* start *
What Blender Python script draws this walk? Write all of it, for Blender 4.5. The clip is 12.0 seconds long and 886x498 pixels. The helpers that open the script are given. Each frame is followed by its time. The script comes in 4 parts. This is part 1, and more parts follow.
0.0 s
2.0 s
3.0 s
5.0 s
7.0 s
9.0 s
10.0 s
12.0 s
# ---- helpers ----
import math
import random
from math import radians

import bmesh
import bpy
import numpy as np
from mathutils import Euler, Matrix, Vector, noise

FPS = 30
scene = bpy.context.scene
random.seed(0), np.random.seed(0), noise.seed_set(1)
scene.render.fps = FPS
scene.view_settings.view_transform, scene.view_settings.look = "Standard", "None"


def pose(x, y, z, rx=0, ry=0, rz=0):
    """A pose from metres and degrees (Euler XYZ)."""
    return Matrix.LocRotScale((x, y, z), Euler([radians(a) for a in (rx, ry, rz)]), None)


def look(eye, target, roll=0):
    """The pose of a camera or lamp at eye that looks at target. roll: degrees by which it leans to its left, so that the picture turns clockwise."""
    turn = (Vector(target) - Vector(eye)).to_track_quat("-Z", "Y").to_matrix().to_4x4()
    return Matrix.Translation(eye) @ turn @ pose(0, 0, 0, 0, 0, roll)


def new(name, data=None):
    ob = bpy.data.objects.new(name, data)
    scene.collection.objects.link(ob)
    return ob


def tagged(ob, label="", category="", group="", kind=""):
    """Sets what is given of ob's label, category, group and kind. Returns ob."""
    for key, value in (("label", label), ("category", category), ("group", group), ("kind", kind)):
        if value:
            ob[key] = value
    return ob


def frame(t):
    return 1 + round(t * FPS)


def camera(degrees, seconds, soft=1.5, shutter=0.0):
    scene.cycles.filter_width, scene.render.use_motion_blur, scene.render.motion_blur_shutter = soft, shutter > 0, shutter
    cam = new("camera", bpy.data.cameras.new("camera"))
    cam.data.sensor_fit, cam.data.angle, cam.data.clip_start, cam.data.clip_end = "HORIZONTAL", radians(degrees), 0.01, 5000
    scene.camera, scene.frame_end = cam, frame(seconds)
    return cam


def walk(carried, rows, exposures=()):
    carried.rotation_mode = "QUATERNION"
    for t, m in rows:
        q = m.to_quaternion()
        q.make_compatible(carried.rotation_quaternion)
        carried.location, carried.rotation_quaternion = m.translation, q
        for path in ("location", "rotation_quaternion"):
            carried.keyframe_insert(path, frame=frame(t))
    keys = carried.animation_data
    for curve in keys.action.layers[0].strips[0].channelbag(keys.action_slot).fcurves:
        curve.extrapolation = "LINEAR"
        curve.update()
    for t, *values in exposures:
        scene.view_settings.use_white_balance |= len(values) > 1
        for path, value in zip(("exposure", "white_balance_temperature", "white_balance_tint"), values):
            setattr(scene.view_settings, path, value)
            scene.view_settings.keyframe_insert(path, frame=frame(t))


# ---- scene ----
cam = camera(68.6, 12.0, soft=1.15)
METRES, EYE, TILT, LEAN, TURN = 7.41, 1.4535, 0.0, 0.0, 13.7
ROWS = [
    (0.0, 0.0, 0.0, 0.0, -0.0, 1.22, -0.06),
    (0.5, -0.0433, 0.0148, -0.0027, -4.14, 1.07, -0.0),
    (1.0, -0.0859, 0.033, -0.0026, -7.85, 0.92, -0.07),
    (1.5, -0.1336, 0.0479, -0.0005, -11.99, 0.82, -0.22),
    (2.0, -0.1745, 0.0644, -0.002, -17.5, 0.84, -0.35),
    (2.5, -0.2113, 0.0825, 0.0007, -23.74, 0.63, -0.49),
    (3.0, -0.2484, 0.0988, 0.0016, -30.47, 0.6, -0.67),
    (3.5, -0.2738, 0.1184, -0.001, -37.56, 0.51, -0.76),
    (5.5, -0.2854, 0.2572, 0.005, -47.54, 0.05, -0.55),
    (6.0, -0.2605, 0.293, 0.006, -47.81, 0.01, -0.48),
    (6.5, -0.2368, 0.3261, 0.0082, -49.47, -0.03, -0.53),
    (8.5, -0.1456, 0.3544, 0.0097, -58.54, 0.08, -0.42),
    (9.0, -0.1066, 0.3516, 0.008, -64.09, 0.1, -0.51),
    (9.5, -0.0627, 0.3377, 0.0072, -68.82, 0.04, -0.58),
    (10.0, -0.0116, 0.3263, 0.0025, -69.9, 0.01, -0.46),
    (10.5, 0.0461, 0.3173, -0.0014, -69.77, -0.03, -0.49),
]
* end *
* start *
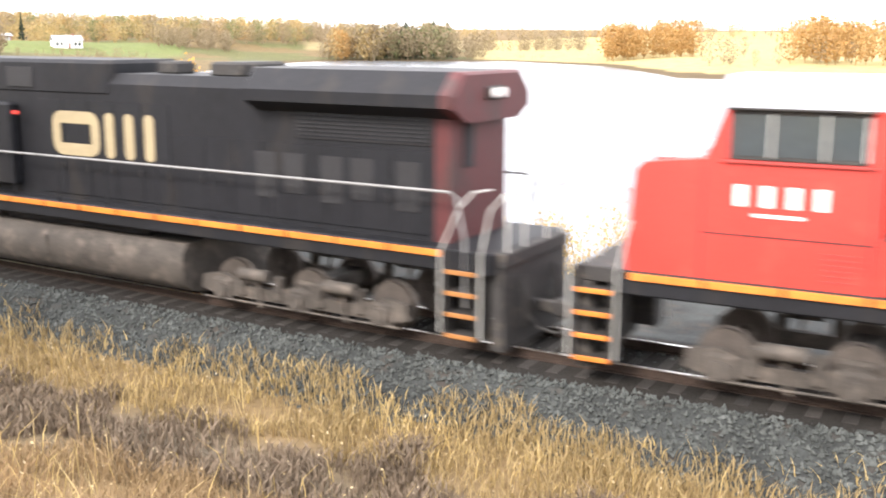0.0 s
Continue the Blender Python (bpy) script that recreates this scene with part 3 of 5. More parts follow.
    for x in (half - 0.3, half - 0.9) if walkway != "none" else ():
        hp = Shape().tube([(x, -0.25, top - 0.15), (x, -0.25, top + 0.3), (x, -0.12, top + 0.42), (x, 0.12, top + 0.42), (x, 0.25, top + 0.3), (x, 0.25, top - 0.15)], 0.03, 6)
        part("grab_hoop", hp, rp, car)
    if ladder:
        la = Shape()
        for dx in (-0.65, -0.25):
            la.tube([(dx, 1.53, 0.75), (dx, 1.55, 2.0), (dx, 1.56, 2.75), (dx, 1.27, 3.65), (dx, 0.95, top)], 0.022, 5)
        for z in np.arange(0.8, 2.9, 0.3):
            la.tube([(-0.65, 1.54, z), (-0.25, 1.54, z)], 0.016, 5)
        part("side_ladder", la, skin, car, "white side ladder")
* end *
**PROBLEM STATEMENT:**
From the listing, tally every line with the word "parts" in it and give only the tally.

**RESULT BELOW:**
2